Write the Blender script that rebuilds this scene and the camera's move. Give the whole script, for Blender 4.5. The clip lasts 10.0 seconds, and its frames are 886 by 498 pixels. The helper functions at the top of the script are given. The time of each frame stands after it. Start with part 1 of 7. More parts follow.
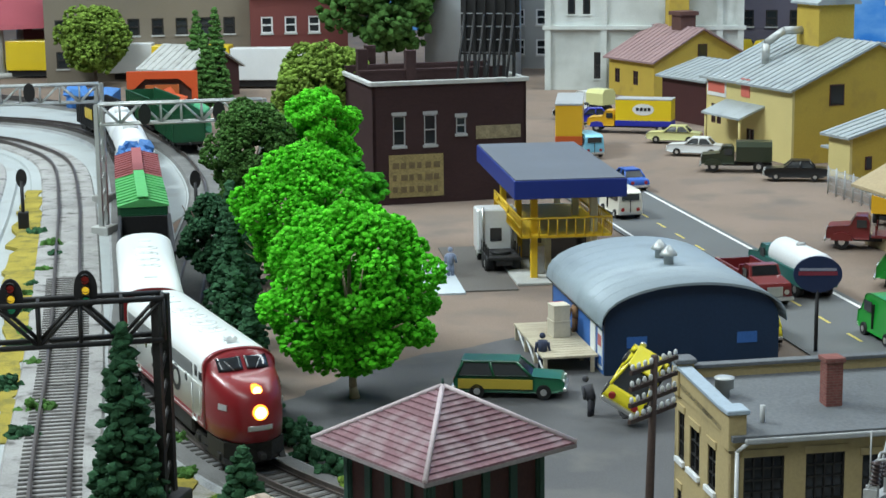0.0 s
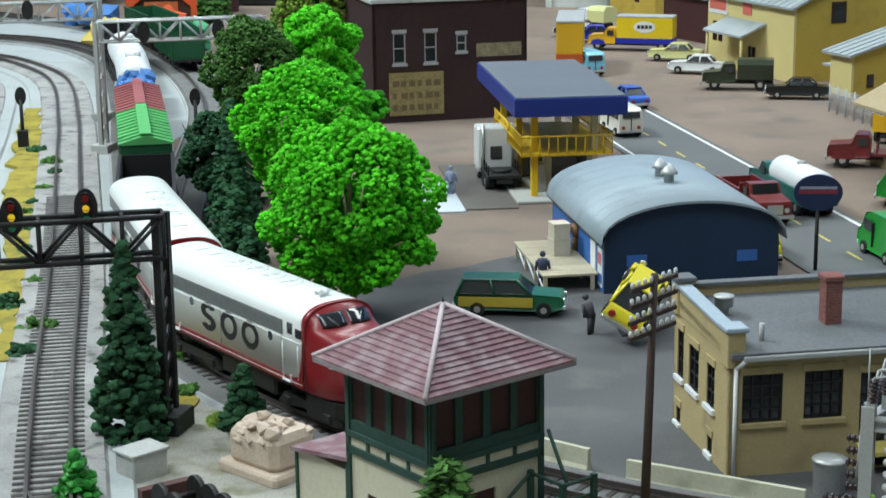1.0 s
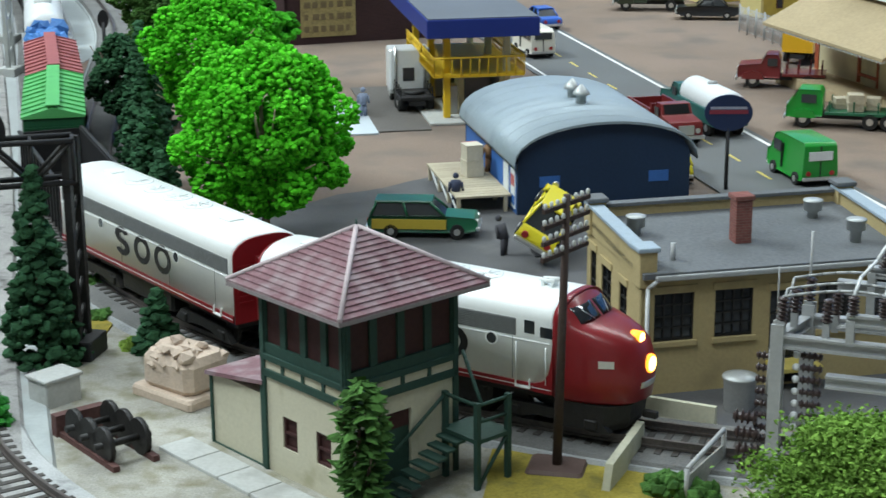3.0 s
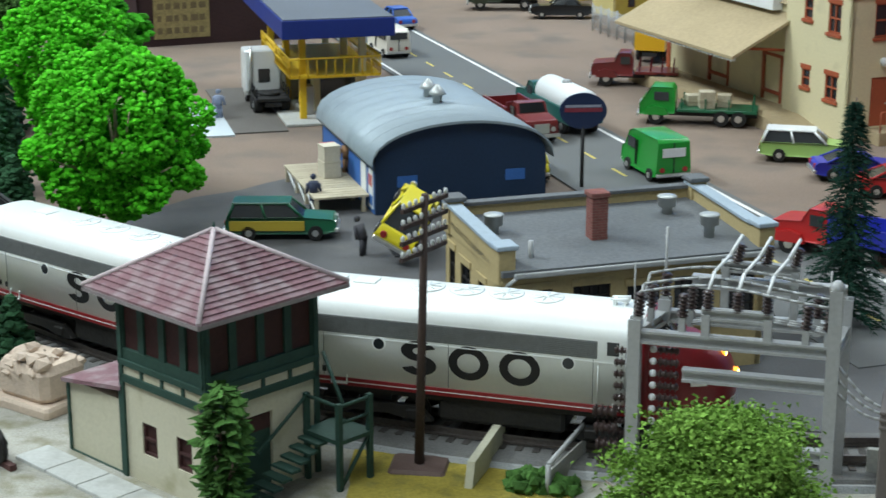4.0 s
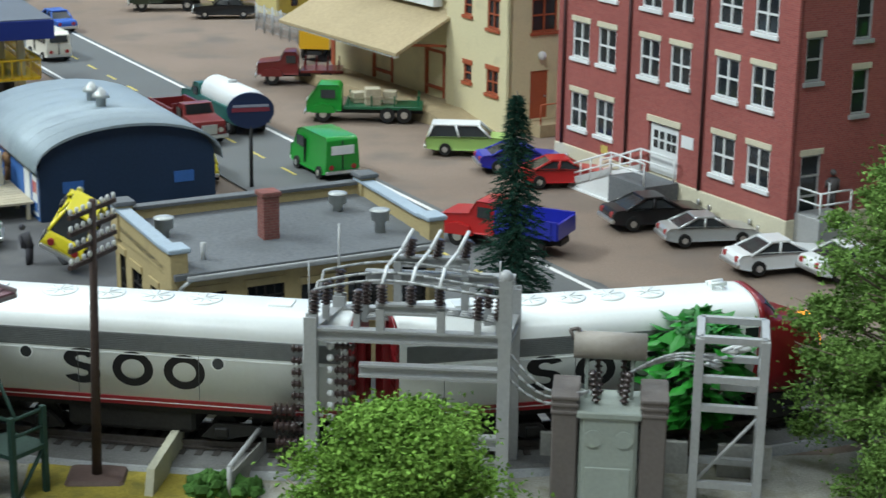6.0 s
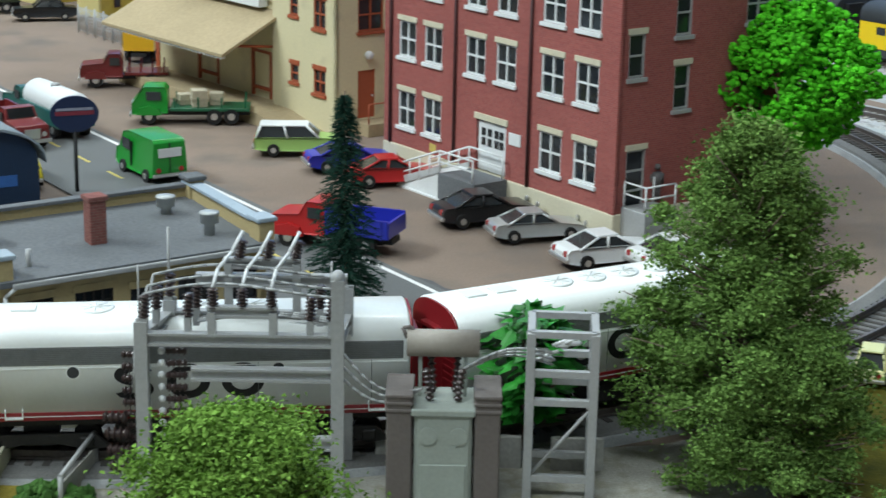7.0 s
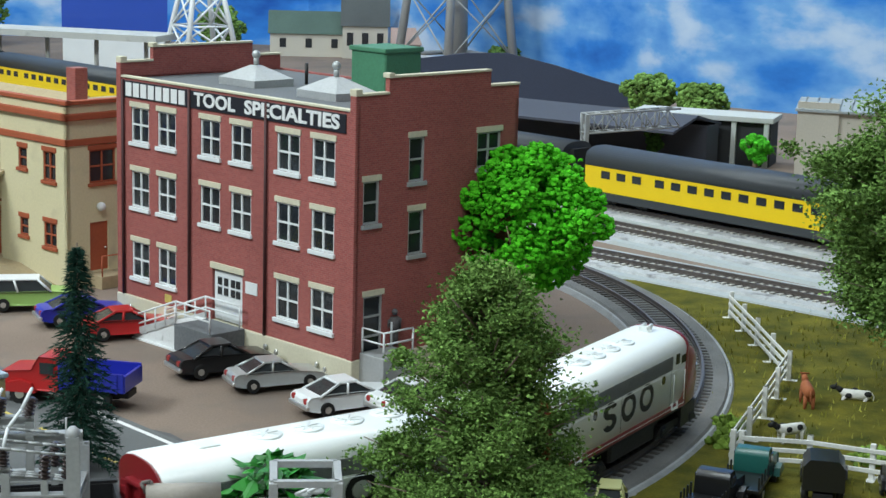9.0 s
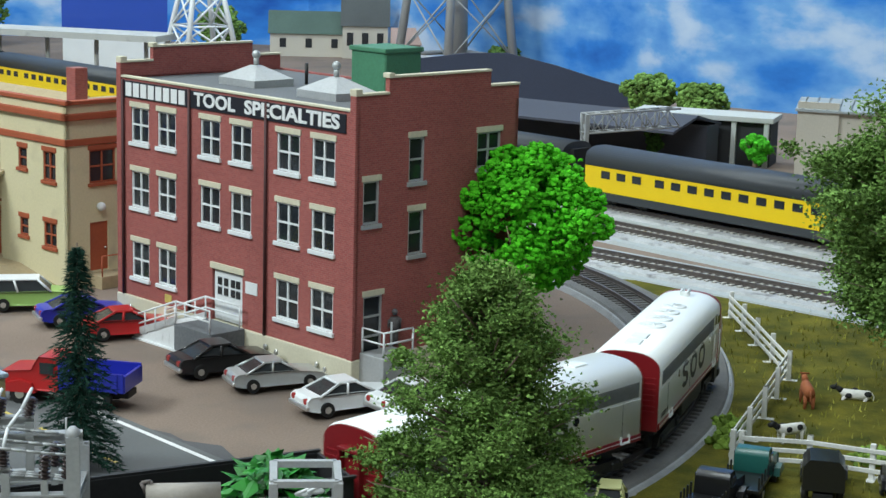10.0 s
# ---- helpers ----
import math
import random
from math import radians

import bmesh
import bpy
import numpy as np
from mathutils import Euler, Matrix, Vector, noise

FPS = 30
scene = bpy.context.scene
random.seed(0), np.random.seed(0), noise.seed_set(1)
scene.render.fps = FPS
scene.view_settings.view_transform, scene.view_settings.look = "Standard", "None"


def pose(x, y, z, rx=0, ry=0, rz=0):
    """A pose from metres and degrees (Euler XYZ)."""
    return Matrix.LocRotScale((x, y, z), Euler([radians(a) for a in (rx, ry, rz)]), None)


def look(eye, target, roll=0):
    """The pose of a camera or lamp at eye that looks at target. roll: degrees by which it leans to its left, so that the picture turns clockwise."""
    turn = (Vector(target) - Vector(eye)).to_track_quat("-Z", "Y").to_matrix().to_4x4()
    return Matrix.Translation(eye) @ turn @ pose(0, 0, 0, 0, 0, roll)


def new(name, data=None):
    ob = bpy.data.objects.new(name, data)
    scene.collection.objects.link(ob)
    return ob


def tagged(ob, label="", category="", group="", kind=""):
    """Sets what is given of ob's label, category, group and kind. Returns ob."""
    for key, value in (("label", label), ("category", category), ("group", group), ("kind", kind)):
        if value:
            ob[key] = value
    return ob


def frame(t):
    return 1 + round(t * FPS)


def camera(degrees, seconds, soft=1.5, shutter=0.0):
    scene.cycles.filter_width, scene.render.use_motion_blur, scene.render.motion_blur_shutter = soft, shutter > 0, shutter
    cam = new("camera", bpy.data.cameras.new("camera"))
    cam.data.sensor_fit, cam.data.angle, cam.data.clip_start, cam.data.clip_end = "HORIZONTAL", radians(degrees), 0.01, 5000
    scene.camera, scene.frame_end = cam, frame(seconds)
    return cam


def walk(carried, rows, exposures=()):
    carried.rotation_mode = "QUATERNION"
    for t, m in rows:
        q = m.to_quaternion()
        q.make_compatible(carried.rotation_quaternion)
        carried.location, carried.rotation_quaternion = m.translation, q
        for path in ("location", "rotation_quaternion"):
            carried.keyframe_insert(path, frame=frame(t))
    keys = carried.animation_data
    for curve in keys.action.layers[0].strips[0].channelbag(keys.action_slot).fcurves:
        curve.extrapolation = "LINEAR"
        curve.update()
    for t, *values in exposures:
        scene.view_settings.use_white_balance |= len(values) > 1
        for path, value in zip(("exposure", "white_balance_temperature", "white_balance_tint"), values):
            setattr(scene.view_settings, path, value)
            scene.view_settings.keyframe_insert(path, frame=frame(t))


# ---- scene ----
# A model railway at its true, small size: lengths below are in centimetres and CM turns them into metres.
CM = 0.01
EYE = 24.5 * CM
cam = camera(27.99, 10.0, soft=1.5, shutter=0.35)
walk(cam, [
    (0, pose(0, 0, EYE, 79.012, 0.687, 15.266)),
    (0.5, pose(0, 0, EYE, 77.989, 0.680, 15.272)),
    (1, pose(0, 0, EYE, 76.380, 0.680, 15.277)),
    (1.5, pose(0, 0, EYE, 75.016, 0.675, 15.290)),
    (2, pose(0, 0, EYE, 74.132, 0.672, 15.237)),
    (2.2, pose(0, 0, EYE, 73.917, 0.653, 14.979)),
    (3.3, pose(0, 0, EYE, 73.852, 0.259, 11.187)),
    (3.5, pose(0, 0, EYE, 73.842, 0.183, 10.281)),
    (4, pose(0, 0, EYE, 73.833, 0.030, 7.837)),
    (4.5, pose(0, 0, EYE, 73.838, -0.180, 5.275)),
    (5, pose(0, 0, EYE, 73.837, -0.350, 2.606)),
    (5.5, pose(0, 0, EYE, 73.840, -0.548, -0.091)),
    (5.7, pose(0, 0, EYE, 73.846, -0.634, -1.227)),
    (6.8, pose(0, 0, EYE, 73.927, -1.003, -7.294)),
    (7, pose(0, 0, EYE, 73.946, -1.080, -8.460)),
    (7.5, pose(0, 0, EYE, 74.767, -1.262, -11.291)),
    (8, pose(0, 0, EYE, 76.492, -1.454, -13.957)),
    (8.5, pose(0, 0, EYE, 78.247, -1.545, -16.305)),
    (9, pose(0, 0, EYE, 78.883, -1.547, -17.020)),
    (9.5, pose(0, 0, EYE, 78.883, -1.547, -17.020)),
    (10, pose(0, 0, EYE, 78.883, -1.547, -17.020)),
])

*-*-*

■ WHAT IS ASKED:
Quote the material in full and exactly; do not carry over its pictures.

■ EXERCISE SOLUTION:
Write the Blender script that rebuilds this scene and the camera's move. Give the whole script, for Blender 4.5. The clip lasts 10.0 seconds, and its frames are 886 by 498 pixels. The helper functions at the top of the script are given. The time of each frame stands after it. Start with part 1 of 7. More parts follow.
0.0 s
1.0 s
3.0 s
4.0 s
6.0 s
7.0 s
9.0 s
10.0 s
# ---- helpers ----
import math
import random
from math import radians

import bmesh
import bpy
import numpy as np
from mathutils import Euler, Matrix, Vector, noise

FPS = 30
scene = bpy.context.scene
random.seed(0), np.random.seed(0), noise.seed_set(1)
scene.render.fps = FPS
scene.view_settings.view_transform, scene.view_settings.look = "Standard", "None"


def pose(x, y, z, rx=0, ry=0, rz=0):
    """A pose from metres and degrees (Euler XYZ)."""
    return Matrix.LocRotScale((x, y, z), Euler([radians(a) for a in (rx, ry, rz)]), None)


def look(eye, target, roll=0):
    """The pose of a camera or lamp at eye that looks at target. roll: degrees by which it leans to its left, so that the picture turns clockwise."""
    turn = (Vector(target) - Vector(eye)).to_track_quat("-Z", "Y").to_matrix().to_4x4()
    return Matrix.Translation(eye) @ turn @ pose(0, 0, 0, 0, 0, roll)


def new(name, data=None):
    ob = bpy.data.objects.new(name, data)
    scene.collection.objects.link(ob)
    return ob


def tagged(ob, label="", category="", group="", kind=""):
    """Sets what is given of ob's label, category, group and kind. Returns ob."""
    for key, value in (("label", label), ("category", category), ("group", group), ("kind", kind)):
        if value:
            ob[key] = value
    return ob


def frame(t):
    return 1 + round(t * FPS)


def camera(degrees, seconds, soft=1.5, shutter=0.0):
    scene.cycles.filter_width, scene.render.use_motion_blur, scene.render.motion_blur_shutter = soft, shutter > 0, shutter
    cam = new("camera", bpy.data.cameras.new("camera"))
    cam.data.sensor_fit, cam.data.angle, cam.data.clip_start, cam.data.clip_end = "HORIZONTAL", radians(degrees), 0.01, 5000
    scene.camera, scene.frame_end = cam, frame(seconds)
    return cam


def walk(carried, rows, exposures=()):
    carried.rotation_mode = "QUATERNION"
    for t, m in rows:
        q = m.to_quaternion()
        q.make_compatible(carried.rotation_quaternion)
        carried.location, carried.rotation_quaternion = m.translation, q
        for path in ("location", "rotation_quaternion"):
            carried.keyframe_insert(path, frame=frame(t))
    keys = carried.animation_data
    for curve in keys.action.layers[0].strips[0].channelbag(keys.action_slot).fcurves:
        curve.extrapolation = "LINEAR"
        curve.update()
    for t, *values in exposures:
        scene.view_settings.use_white_balance |= len(values) > 1
        for path, value in zip(("exposure", "white_balance_temperature", "white_balance_tint"), values):
            setattr(scene.view_settings, path, value)
            scene.view_settings.keyframe_insert(path, frame=frame(t))


# ---- scene ----
# A model railway at its true, small size: lengths below are in centimetres and CM turns them into metres.
CM = 0.01
EYE = 24.5 * CM
cam = camera(27.99, 10.0, soft=1.5, shutter=0.35)
walk(cam, [
    (0, pose(0, 0, EYE, 79.012, 0.687, 15.266)),
    (0.5, pose(0, 0, EYE, 77.989, 0.680, 15.272)),
    (1, pose(0, 0, EYE, 76.380, 0.680, 15.277)),
    (1.5, pose(0, 0, EYE, 75.016, 0.675, 15.290)),
    (2, pose(0, 0, EYE, 74.132, 0.672, 15.237)),
    (2.2, pose(0, 0, EYE, 73.917, 0.653, 14.979)),
    (3.3, pose(0, 0, EYE, 73.852, 0.259, 11.187)),
    (3.5, pose(0, 0, EYE, 73.842, 0.183, 10.281)),
    (4, pose(0, 0, EYE, 73.833, 0.030, 7.837)),
    (4.5, pose(0, 0, EYE, 73.838, -0.180, 5.275)),
    (5, pose(0, 0, EYE, 73.837, -0.350, 2.606)),
    (5.5, pose(0, 0, EYE, 73.840, -0.548, -0.091)),
    (5.7, pose(0, 0, EYE, 73.846, -0.634, -1.227)),
    (6.8, pose(0, 0, EYE, 73.927, -1.003, -7.294)),
    (7, pose(0, 0, EYE, 73.946, -1.080, -8.460)),
    (7.5, pose(0, 0, EYE, 74.767, -1.262, -11.291)),
    (8, pose(0, 0, EYE, 76.492, -1.454, -13.957)),
    (8.5, pose(0, 0, EYE, 78.247, -1.545, -16.305)),
    (9, pose(0, 0, EYE, 78.883, -1.547, -17.020)),
    (9.5, pose(0, 0, EYE, 78.883, -1.547, -17.020)),
    (10, pose(0, 0, EYE, 78.883, -1.547, -17.020)),
])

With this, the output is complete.